Objective
Write the entries out again exactly as they stand, but without the pictures.
Begin Records shown
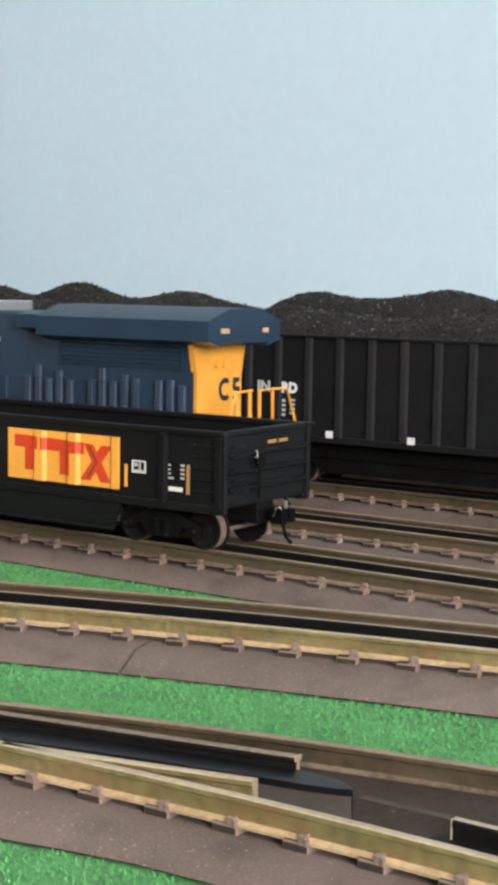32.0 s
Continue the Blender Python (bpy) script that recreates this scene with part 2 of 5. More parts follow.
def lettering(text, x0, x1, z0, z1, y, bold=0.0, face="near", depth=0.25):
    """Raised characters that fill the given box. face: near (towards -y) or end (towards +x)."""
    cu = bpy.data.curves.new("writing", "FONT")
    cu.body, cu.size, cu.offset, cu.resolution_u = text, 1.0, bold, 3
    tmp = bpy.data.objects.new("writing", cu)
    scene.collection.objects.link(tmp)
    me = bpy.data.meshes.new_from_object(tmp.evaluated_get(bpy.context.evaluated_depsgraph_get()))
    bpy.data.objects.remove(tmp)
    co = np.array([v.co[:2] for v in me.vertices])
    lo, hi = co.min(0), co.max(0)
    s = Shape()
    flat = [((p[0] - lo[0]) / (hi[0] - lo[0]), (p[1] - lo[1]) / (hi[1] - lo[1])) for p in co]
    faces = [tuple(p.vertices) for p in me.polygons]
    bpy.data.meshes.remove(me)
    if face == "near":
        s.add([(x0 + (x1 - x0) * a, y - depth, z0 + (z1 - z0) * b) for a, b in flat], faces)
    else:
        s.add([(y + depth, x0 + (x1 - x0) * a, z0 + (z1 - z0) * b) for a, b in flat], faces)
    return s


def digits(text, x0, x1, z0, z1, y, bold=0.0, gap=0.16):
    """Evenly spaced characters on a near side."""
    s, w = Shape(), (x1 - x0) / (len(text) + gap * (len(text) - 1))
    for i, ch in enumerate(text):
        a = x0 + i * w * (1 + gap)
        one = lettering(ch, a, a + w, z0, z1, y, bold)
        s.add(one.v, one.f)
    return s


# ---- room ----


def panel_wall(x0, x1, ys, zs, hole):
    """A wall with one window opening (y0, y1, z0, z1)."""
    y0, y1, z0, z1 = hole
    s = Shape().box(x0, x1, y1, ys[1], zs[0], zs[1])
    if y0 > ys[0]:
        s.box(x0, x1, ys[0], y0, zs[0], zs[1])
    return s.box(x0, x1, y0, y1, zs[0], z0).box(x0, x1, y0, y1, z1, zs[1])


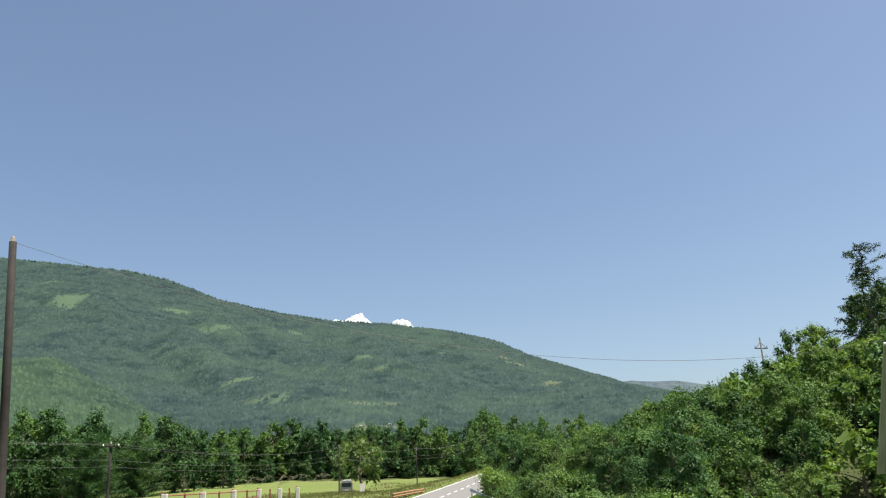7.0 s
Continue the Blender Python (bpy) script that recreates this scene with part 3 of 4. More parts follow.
End Records shown
Final result
32.0 s
Continue the Blender Python (bpy) script that recreates this scene with part 2 of 5. More parts follow.
def lettering(text, x0, x1, z0, z1, y, bold=0.0, face="near", depth=0.25):
    """Raised characters that fill the given box. face: near (towards -y) or end (towards +x)."""
    cu = bpy.data.curves.new("writing", "FONT")
    cu.body, cu.size, cu.offset, cu.resolution_u = text, 1.0, bold, 3
    tmp = bpy.data.objects.new("writing", cu)
    scene.collection.objects.link(tmp)
    me = bpy.data.meshes.new_from_object(tmp.evaluated_get(bpy.context.evaluated_depsgraph_get()))
    bpy.data.objects.remove(tmp)
    co = np.array([v.co[:2] for v in me.vertices])
    lo, hi = co.min(0), co.max(0)
    s = Shape()
    flat = [((p[0] - lo[0]) / (hi[0] - lo[0]), (p[1] - lo[1]) / (hi[1] - lo[1])) for p in co]
    faces = [tuple(p.vertices) for p in me.polygons]
    bpy.data.meshes.remove(me)
    if face == "near":
        s.add([(x0 + (x1 - x0) * a, y - depth, z0 + (z1 - z0) * b) for a, b in flat], faces)
    else:
        s.add([(y + depth, x0 + (x1 - x0) * a, z0 + (z1 - z0) * b) for a, b in flat], faces)
    return s


def digits(text, x0, x1, z0, z1, y, bold=0.0, gap=0.16):
    """Evenly spaced characters on a near side."""
    s, w = Shape(), (x1 - x0) / (len(text) + gap * (len(text) - 1))
    for i, ch in enumerate(text):
        a = x0 + i * w * (1 + gap)
        one = lettering(ch, a, a + w, z0, z1, y, bold)
        s.add(one.v, one.f)
    return s


# ---- room ----


def panel_wall(x0, x1, ys, zs, hole):
    """A wall with one window opening (y0, y1, z0, z1)."""
    y0, y1, z0, z1 = hole
    s = Shape().box(x0, x1, y1, ys[1], zs[0], zs[1])
    if y0 > ys[0]:
        s.box(x0, x1, ys[0], y0, zs[0], zs[1])
    return s.box(x0, x1, y0, y1, zs[0], z0).box(x0, x1, y0, y1, z1, zs[1])


7.0 s
Continue the Blender Python (bpy) script that recreates this scene with part 3 of 4. More parts follow.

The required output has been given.